Input rows —
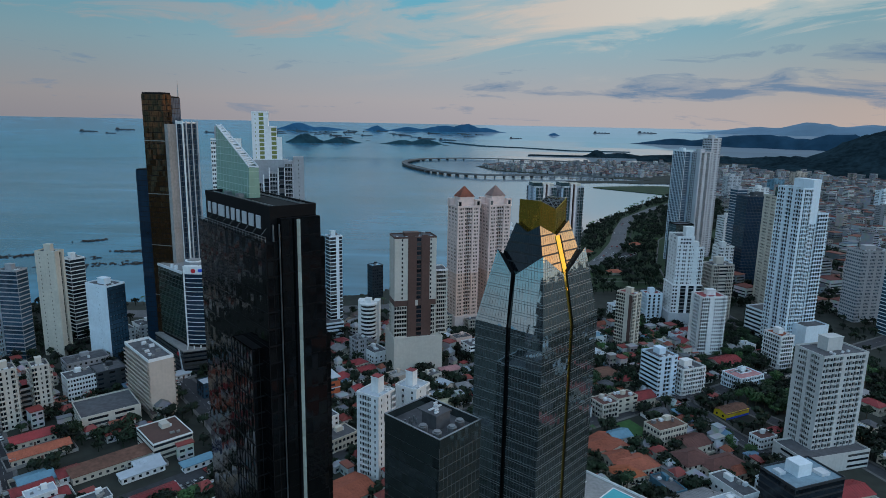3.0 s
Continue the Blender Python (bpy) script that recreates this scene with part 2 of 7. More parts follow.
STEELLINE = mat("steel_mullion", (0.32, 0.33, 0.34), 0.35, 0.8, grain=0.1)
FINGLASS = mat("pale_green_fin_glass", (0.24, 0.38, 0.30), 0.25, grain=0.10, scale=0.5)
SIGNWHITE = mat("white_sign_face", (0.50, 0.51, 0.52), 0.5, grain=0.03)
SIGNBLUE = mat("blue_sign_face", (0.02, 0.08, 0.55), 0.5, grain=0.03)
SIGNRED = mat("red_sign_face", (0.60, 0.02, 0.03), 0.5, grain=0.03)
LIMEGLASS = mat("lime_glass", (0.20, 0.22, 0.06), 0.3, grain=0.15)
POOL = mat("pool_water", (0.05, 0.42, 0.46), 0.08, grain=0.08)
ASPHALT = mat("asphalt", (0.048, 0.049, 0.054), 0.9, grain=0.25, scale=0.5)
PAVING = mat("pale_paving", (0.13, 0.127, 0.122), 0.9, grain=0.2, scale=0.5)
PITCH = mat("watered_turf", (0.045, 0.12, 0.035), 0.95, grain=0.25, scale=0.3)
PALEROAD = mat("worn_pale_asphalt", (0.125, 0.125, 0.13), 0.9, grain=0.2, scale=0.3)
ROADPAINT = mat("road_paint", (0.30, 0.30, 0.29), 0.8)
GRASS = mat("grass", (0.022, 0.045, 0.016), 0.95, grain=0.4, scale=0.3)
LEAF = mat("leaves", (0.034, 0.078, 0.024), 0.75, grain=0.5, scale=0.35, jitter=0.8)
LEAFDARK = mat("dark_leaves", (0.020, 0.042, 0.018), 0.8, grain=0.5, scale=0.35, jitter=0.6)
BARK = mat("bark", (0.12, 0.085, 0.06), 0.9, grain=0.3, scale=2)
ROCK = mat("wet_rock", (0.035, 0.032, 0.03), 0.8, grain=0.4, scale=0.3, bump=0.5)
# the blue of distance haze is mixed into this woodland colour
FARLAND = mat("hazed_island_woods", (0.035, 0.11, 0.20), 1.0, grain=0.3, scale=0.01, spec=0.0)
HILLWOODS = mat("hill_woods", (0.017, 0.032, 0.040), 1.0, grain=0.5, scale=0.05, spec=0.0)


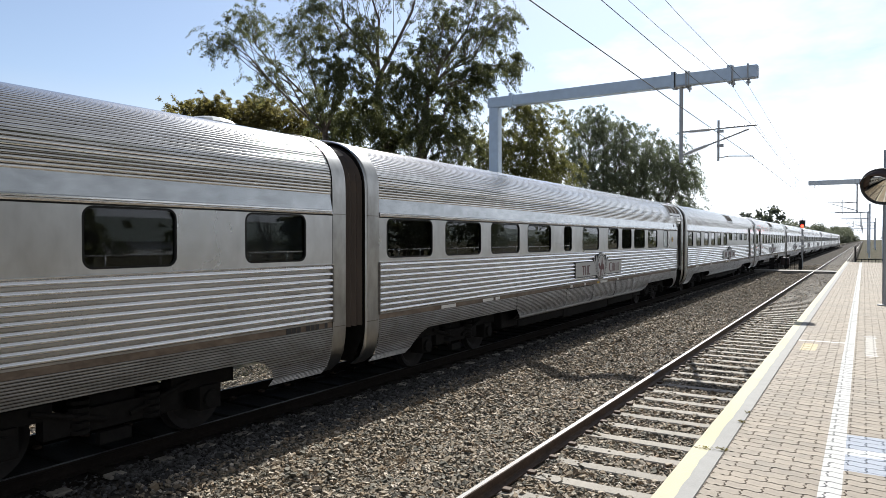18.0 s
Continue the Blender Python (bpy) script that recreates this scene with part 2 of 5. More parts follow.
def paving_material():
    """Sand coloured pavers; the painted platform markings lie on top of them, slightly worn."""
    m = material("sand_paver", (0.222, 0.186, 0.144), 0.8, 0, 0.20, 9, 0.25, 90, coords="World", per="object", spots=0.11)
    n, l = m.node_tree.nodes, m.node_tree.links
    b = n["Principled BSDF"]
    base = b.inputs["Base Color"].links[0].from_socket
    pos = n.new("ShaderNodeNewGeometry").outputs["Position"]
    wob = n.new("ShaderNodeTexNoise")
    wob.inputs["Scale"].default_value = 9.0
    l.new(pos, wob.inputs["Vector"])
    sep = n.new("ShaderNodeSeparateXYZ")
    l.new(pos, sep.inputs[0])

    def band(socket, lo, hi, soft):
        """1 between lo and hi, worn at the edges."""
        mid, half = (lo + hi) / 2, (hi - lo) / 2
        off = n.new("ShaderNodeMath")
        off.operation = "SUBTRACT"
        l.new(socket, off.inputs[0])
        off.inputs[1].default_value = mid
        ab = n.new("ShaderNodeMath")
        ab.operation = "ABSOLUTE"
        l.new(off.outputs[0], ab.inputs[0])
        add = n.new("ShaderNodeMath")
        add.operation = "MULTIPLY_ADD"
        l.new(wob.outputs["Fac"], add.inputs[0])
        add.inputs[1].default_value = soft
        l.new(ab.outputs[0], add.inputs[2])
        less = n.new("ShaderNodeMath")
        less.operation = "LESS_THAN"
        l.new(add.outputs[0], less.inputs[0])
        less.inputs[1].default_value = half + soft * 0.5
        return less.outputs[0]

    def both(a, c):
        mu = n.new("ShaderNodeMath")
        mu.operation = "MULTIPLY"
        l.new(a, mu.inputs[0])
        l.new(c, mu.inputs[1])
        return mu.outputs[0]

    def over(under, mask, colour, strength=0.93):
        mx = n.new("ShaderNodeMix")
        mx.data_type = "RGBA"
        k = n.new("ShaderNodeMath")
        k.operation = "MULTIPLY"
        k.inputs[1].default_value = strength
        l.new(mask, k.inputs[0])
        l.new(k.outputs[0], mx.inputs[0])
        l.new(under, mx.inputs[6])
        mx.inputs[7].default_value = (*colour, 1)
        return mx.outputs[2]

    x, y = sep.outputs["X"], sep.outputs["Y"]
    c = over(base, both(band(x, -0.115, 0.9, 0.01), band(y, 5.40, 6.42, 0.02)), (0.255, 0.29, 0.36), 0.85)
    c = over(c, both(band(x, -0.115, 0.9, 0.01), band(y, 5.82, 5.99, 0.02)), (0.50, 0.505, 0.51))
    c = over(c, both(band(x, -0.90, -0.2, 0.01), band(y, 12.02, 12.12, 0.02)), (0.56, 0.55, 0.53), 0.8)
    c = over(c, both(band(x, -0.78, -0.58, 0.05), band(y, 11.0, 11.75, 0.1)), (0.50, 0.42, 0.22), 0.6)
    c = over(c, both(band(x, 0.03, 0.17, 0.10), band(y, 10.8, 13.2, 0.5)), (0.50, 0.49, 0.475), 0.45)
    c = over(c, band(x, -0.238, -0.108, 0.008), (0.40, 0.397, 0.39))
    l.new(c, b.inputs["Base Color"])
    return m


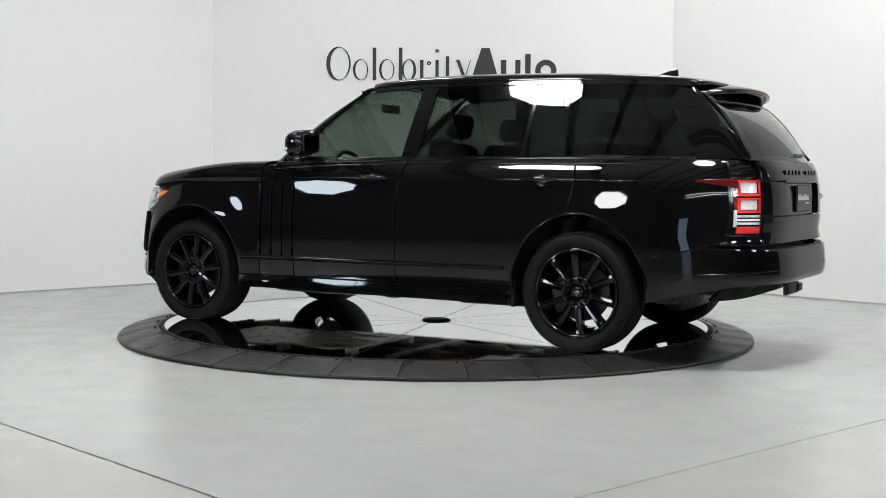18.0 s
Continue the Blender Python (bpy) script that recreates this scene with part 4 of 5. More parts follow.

To be done —
Leave the pictures out and reproduce all of the records exactly.

Final answer —
3.0 s
Continue the Blender Python (bpy) script that recreates this scene with part 2 of 7. More parts follow.
STEELLINE = mat("steel_mullion", (0.32, 0.33, 0.34), 0.35, 0.8, grain=0.1)
FINGLASS = mat("pale_green_fin_glass", (0.24, 0.38, 0.30), 0.25, grain=0.10, scale=0.5)
SIGNWHITE = mat("white_sign_face", (0.50, 0.51, 0.52), 0.5, grain=0.03)
SIGNBLUE = mat("blue_sign_face", (0.02, 0.08, 0.55), 0.5, grain=0.03)
SIGNRED = mat("red_sign_face", (0.60, 0.02, 0.03), 0.5, grain=0.03)
LIMEGLASS = mat("lime_glass", (0.20, 0.22, 0.06), 0.3, grain=0.15)
POOL = mat("pool_water", (0.05, 0.42, 0.46), 0.08, grain=0.08)
ASPHALT = mat("asphalt", (0.048, 0.049, 0.054), 0.9, grain=0.25, scale=0.5)
PAVING = mat("pale_paving", (0.13, 0.127, 0.122), 0.9, grain=0.2, scale=0.5)
PITCH = mat("watered_turf", (0.045, 0.12, 0.035), 0.95, grain=0.25, scale=0.3)
PALEROAD = mat("worn_pale_asphalt", (0.125, 0.125, 0.13), 0.9, grain=0.2, scale=0.3)
ROADPAINT = mat("road_paint", (0.30, 0.30, 0.29), 0.8)
GRASS = mat("grass", (0.022, 0.045, 0.016), 0.95, grain=0.4, scale=0.3)
LEAF = mat("leaves", (0.034, 0.078, 0.024), 0.75, grain=0.5, scale=0.35, jitter=0.8)
LEAFDARK = mat("dark_leaves", (0.020, 0.042, 0.018), 0.8, grain=0.5, scale=0.35, jitter=0.6)
BARK = mat("bark", (0.12, 0.085, 0.06), 0.9, grain=0.3, scale=2)
ROCK = mat("wet_rock", (0.035, 0.032, 0.03), 0.8, grain=0.4, scale=0.3, bump=0.5)
# the blue of distance haze is mixed into this woodland colour
FARLAND = mat("hazed_island_woods", (0.035, 0.11, 0.20), 1.0, grain=0.3, scale=0.01, spec=0.0)
HILLWOODS = mat("hill_woods", (0.017, 0.032, 0.040), 1.0, grain=0.5, scale=0.05, spec=0.0)


18.0 s
Continue the Blender Python (bpy) script that recreates this scene with part 2 of 5. More parts follow.
def paving_material():
    """Sand coloured pavers; the painted platform markings lie on top of them, slightly worn."""
    m = material("sand_paver", (0.222, 0.186, 0.144), 0.8, 0, 0.20, 9, 0.25, 90, coords="World", per="object", spots=0.11)
    n, l = m.node_tree.nodes, m.node_tree.links
    b = n["Principled BSDF"]
    base = b.inputs["Base Color"].links[0].from_socket
    pos = n.new("ShaderNodeNewGeometry").outputs["Position"]
    wob = n.new("ShaderNodeTexNoise")
    wob.inputs["Scale"].default_value = 9.0
    l.new(pos, wob.inputs["Vector"])
    sep = n.new("ShaderNodeSeparateXYZ")
    l.new(pos, sep.inputs[0])

    def band(socket, lo, hi, soft):
        """1 between lo and hi, worn at the edges."""
        mid, half = (lo + hi) / 2, (hi - lo) / 2
        off = n.new("ShaderNodeMath")
        off.operation = "SUBTRACT"
        l.new(socket, off.inputs[0])
        off.inputs[1].default_value = mid
        ab = n.new("ShaderNodeMath")
        ab.operation = "ABSOLUTE"
        l.new(off.outputs[0], ab.inputs[0])
        add = n.new("ShaderNodeMath")
        add.operation = "MULTIPLY_ADD"
        l.new(wob.outputs["Fac"], add.inputs[0])
        add.inputs[1].default_value = soft
        l.new(ab.outputs[0], add.inputs[2])
        less = n.new("ShaderNodeMath")
        less.operation = "LESS_THAN"
        l.new(add.outputs[0], less.inputs[0])
        less.inputs[1].default_value = half + soft * 0.5
        return less.outputs[0]

    def both(a, c):
        mu = n.new("ShaderNodeMath")
        mu.operation = "MULTIPLY"
        l.new(a, mu.inputs[0])
        l.new(c, mu.inputs[1])
        return mu.outputs[0]

    def over(under, mask, colour, strength=0.93):
        mx = n.new("ShaderNodeMix")
        mx.data_type = "RGBA"
        k = n.new("ShaderNodeMath")
        k.operation = "MULTIPLY"
        k.inputs[1].default_value = strength
        l.new(mask, k.inputs[0])
        l.new(k.outputs[0], mx.inputs[0])
        l.new(under, mx.inputs[6])
        mx.inputs[7].default_value = (*colour, 1)
        return mx.outputs[2]

    x, y = sep.outputs["X"], sep.outputs["Y"]
    c = over(base, both(band(x, -0.115, 0.9, 0.01), band(y, 5.40, 6.42, 0.02)), (0.255, 0.29, 0.36), 0.85)
    c = over(c, both(band(x, -0.115, 0.9, 0.01), band(y, 5.82, 5.99, 0.02)), (0.50, 0.505, 0.51))
    c = over(c, both(band(x, -0.90, -0.2, 0.01), band(y, 12.02, 12.12, 0.02)), (0.56, 0.55, 0.53), 0.8)
    c = over(c, both(band(x, -0.78, -0.58, 0.05), band(y, 11.0, 11.75, 0.1)), (0.50, 0.42, 0.22), 0.6)
    c = over(c, both(band(x, 0.03, 0.17, 0.10), band(y, 10.8, 13.2, 0.5)), (0.50, 0.49, 0.475), 0.45)
    c = over(c, band(x, -0.238, -0.108, 0.008), (0.40, 0.397, 0.39))
    l.new(c, b.inputs["Base Color"])
    return m


18.0 s
Continue the Blender Python (bpy) script that recreates this scene with part 4 of 5. More parts follow.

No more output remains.